[GIVEN EXERCISE]
Copy out every line exactly, passing over the pictures.

# start of DATASET SECTION

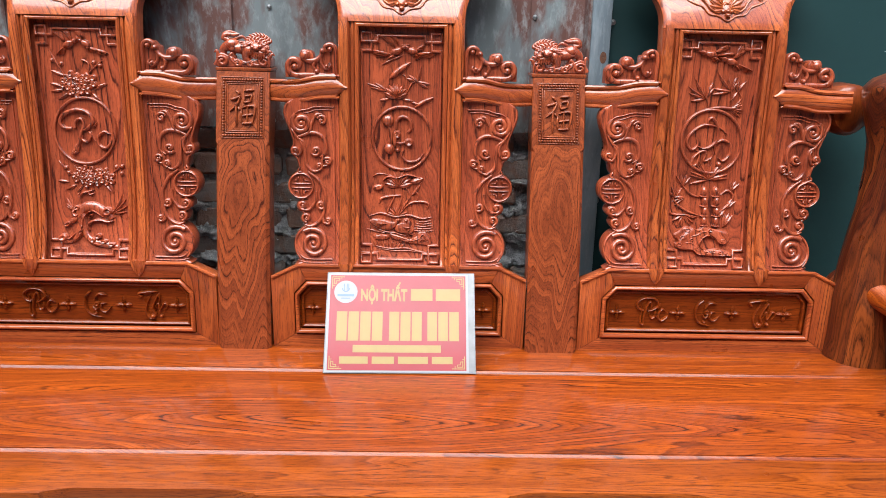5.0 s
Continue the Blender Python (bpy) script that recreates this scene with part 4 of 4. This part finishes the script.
# panel with bamboo
cx, panel = PANELS[2]
draw = sheet_for(1284.5, -0.0625, 489, 1.24, 1.185)
lay = panel_lay(cx)
r = Relief(lay, draw)
r.apart = True
bird(r, (1264, 95), (1252, 93), 5, ((1272, 92, -32, -16, 5, 32), (1276, 97, -8, 4, 4, 34), (1266, 100, 20, 60, 4, 16)))
bird(r, (1300, 107), (1288, 103), 20, ((1304, 102, -62, -34, 5, 38), (1313, 112, 24, 48, 5, 27), (1304, 112, 40, 80, 3, 14)))
carve("carved_bird", r, CARVED, panel)
r = Relief(lay, draw)
r.apart = True
for u, v, spread in ((1259, 172, ((258, 44), (232, 38), (205, 36), (188, 30), (160, 26), (285, 30), (300, 24))), (1302, 158, ((250, 36), (225, 40), (178, 30), (160, 34), (283, 26), (300, 22))), (1313, 160, ((262, 28), (300, 24), (120, 20)))):
    for t, l in spread:
        r.leaf(u, v, t, l, 6, 4, 8)
r.line([(1264, 190), (1262, 178), (1258, 165)], 3.4, 3.2)
r.line([(1304, 190), (1304, 172), (1302, 155)], 3.2, 3)
r.line([(1308, 186), (1320, 172), (1316, 160)], 3, 3)
r.line([(1258, 191), (1285, 188), (1305, 189), (1322, 183)], 5, 4)
for t in (20, 40, 330, 5):
    r.leaf(1302, 190, t, 22, 5, 3.5)
carve("carved_bamboo_leaves", r, CARVED, panel)
r = Relief(lay, draw)
r.apart = True
ring_on(r, (1271, 249), 53, 57)
carve("medallion_ring", r, CARVED, panel)
r = Relief(lay, draw)
r.apart = True
r.line([(1298, 234), (1280, 222), (1256, 220), (1236, 234), (1228, 250), (1236, 264), (1246, 258), (1248, 244)], 4.6, 4.5)
r.line([(1262, 226), (1266, 210), (1274, 208), (1282, 226), (1280, 246), (1270, 258), (1258, 262), (1248, 258)], 5, 5)
r.line([(1238, 262), (1250, 270), (1246, 290), (1238, 292), (1240, 280), (1252, 268), (1262, 268), (1258, 284), (1270, 280), (1276, 268)], 4.6, 4.6)
r.line([(1278, 272), (1278, 254), (1292, 246), (1304, 254), (1304, 272), (1292, 284), (1284, 278)], 5, 4.8)
r.dome(1286, 290, 5, h=5)
carve("carved_character", r, CARVED, panel)
r = Relief(lay, draw)
r.apart = True
for k in range(11):
    r.leaf(1268, 318, 165 + 19 * k + (8 if k % 2 else 0), 36 - abs(k - 5) * 0.5, 6, 4.5)
carve("bamboo_tuft", r, CARVED, panel)
for x0 in (1260, 1281):
    r = Relief(lay, draw)
    r.apart = True
    for k in range(4):
        r.dome(x0 + 2 * math.sin(k), 340 + 18 * k, 5.5, 9.5, 7)
        r.line([(x0 - 7, 349 + 18 * k), (x0 + 7, 349 + 18 * k)], 3, 6.5, 4)
    carve("bamboo_stalk", r, CARVED, panel)
r = Relief(lay, draw)
r.apart = True
for p in (((1254, 352), (1236, 345), (1222, 330)), ((1252, 385), (1232, 378), (1214, 366), (1204, 352)), ((1290, 346), (1302, 338), (1312, 346), (1310, 360)), ((1290, 378), (1300, 368), (1312, 358)), ((1250, 388), (1225, 384), (1202, 382), (1200, 368))):
    r.line(p, 4, 3.8)
    carve("bamboo_twig", r, CARVED, panel)
    r = Relief(lay, draw)
    r.apart = True
for u, v, spread in ((1222, 332, (265, 290, 240, 310)), (1210, 354, (250, 275, 225, 300)), (1226, 352, (180, 160, 140)), (1224, 384, (120, 100, 60, 40, 150, 15)), (1306, 340, (300, 280, 320)), (1300, 372, (320, 130, 300))):
    carve("bamboo_twig", r, CARVED, panel)
    r = Relief(lay, draw)
    r.apart = True
    for t in spread:
        r.leaf(u, v, t, 23, 5.5, 3.8)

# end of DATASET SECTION

[FULL OUTPUT]
5.0 s
Continue the Blender Python (bpy) script that recreates this scene with part 4 of 4. This part finishes the script.
# panel with bamboo
cx, panel = PANELS[2]
draw = sheet_for(1284.5, -0.0625, 489, 1.24, 1.185)
lay = panel_lay(cx)
r = Relief(lay, draw)
r.apart = True
bird(r, (1264, 95), (1252, 93), 5, ((1272, 92, -32, -16, 5, 32), (1276, 97, -8, 4, 4, 34), (1266, 100, 20, 60, 4, 16)))
bird(r, (1300, 107), (1288, 103), 20, ((1304, 102, -62, -34, 5, 38), (1313, 112, 24, 48, 5, 27), (1304, 112, 40, 80, 3, 14)))
carve("carved_bird", r, CARVED, panel)
r = Relief(lay, draw)
r.apart = True
for u, v, spread in ((1259, 172, ((258, 44), (232, 38), (205, 36), (188, 30), (160, 26), (285, 30), (300, 24))), (1302, 158, ((250, 36), (225, 40), (178, 30), (160, 34), (283, 26), (300, 22))), (1313, 160, ((262, 28), (300, 24), (120, 20)))):
    for t, l in spread:
        r.leaf(u, v, t, l, 6, 4, 8)
r.line([(1264, 190), (1262, 178), (1258, 165)], 3.4, 3.2)
r.line([(1304, 190), (1304, 172), (1302, 155)], 3.2, 3)
r.line([(1308, 186), (1320, 172), (1316, 160)], 3, 3)
r.line([(1258, 191), (1285, 188), (1305, 189), (1322, 183)], 5, 4)
for t in (20, 40, 330, 5):
    r.leaf(1302, 190, t, 22, 5, 3.5)
carve("carved_bamboo_leaves", r, CARVED, panel)
r = Relief(lay, draw)
r.apart = True
ring_on(r, (1271, 249), 53, 57)
carve("medallion_ring", r, CARVED, panel)
r = Relief(lay, draw)
r.apart = True
r.line([(1298, 234), (1280, 222), (1256, 220), (1236, 234), (1228, 250), (1236, 264), (1246, 258), (1248, 244)], 4.6, 4.5)
r.line([(1262, 226), (1266, 210), (1274, 208), (1282, 226), (1280, 246), (1270, 258), (1258, 262), (1248, 258)], 5, 5)
r.line([(1238, 262), (1250, 270), (1246, 290), (1238, 292), (1240, 280), (1252, 268), (1262, 268), (1258, 284), (1270, 280), (1276, 268)], 4.6, 4.6)
r.line([(1278, 272), (1278, 254), (1292, 246), (1304, 254), (1304, 272), (1292, 284), (1284, 278)], 5, 4.8)
r.dome(1286, 290, 5, h=5)
carve("carved_character", r, CARVED, panel)
r = Relief(lay, draw)
r.apart = True
for k in range(11):
    r.leaf(1268, 318, 165 + 19 * k + (8 if k % 2 else 0), 36 - abs(k - 5) * 0.5, 6, 4.5)
carve("bamboo_tuft", r, CARVED, panel)
for x0 in (1260, 1281):
    r = Relief(lay, draw)
    r.apart = True
    for k in range(4):
        r.dome(x0 + 2 * math.sin(k), 340 + 18 * k, 5.5, 9.5, 7)
        r.line([(x0 - 7, 349 + 18 * k), (x0 + 7, 349 + 18 * k)], 3, 6.5, 4)
    carve("bamboo_stalk", r, CARVED, panel)
r = Relief(lay, draw)
r.apart = True
for p in (((1254, 352), (1236, 345), (1222, 330)), ((1252, 385), (1232, 378), (1214, 366), (1204, 352)), ((1290, 346), (1302, 338), (1312, 346), (1310, 360)), ((1290, 378), (1300, 368), (1312, 358)), ((1250, 388), (1225, 384), (1202, 382), (1200, 368))):
    r.line(p, 4, 3.8)
    carve("bamboo_twig", r, CARVED, panel)
    r = Relief(lay, draw)
    r.apart = True
for u, v, spread in ((1222, 332, (265, 290, 240, 310)), (1210, 354, (250, 275, 225, 300)), (1226, 352, (180, 160, 140)), (1224, 384, (120, 100, 60, 40, 150, 15)), (1306, 340, (300, 280, 320)), (1300, 372, (320, 130, 300))):
    carve("bamboo_twig", r, CARVED, panel)
    r = Relief(lay, draw)
    r.apart = True
    for t in spread:
        r.leaf(u, v, t, 23, 5.5, 3.8)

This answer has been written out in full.